◆ **INSTRUCTIONS FOR THE TASK**
Pick every line with "that" from the material below.
>> Start INFORMATION PROVIDED
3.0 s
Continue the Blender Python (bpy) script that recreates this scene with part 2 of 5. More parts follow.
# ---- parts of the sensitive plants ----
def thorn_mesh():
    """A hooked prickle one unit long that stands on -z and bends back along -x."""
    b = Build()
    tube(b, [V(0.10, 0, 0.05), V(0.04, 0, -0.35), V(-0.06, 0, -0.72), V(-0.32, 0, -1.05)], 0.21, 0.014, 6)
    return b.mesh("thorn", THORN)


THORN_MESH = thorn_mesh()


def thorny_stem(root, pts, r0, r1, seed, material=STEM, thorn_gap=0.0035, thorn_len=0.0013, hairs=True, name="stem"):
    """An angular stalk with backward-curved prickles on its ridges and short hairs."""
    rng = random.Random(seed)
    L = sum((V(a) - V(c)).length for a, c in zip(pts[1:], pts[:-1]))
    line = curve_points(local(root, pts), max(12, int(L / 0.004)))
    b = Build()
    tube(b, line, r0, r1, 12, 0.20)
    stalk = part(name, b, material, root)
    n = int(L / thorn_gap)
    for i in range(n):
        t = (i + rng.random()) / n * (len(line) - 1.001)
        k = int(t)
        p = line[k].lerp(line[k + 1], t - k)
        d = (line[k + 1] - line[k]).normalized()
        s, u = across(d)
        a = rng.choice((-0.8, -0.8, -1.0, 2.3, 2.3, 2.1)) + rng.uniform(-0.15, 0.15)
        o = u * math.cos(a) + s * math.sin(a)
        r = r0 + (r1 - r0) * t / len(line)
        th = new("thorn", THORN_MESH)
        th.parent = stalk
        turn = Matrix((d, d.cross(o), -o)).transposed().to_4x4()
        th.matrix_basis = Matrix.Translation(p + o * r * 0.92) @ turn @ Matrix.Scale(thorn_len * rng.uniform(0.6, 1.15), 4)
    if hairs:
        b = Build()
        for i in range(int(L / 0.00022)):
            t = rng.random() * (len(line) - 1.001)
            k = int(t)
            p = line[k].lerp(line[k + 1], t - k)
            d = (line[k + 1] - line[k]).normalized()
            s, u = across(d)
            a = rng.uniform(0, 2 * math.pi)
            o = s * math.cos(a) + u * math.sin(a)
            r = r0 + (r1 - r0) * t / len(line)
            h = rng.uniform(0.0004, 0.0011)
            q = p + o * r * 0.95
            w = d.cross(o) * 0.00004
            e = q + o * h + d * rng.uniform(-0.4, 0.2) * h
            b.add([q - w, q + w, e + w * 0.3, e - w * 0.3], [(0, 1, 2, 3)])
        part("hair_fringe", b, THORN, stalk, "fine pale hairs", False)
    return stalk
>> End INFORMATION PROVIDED
◆ **SOLVED EXERCISE**
Continue the Blender Python (bpy) script that recreates this scene with part 2 of 5. More parts follow.
    """A hooked prickle one unit long that stands on -z and bends back along -x."""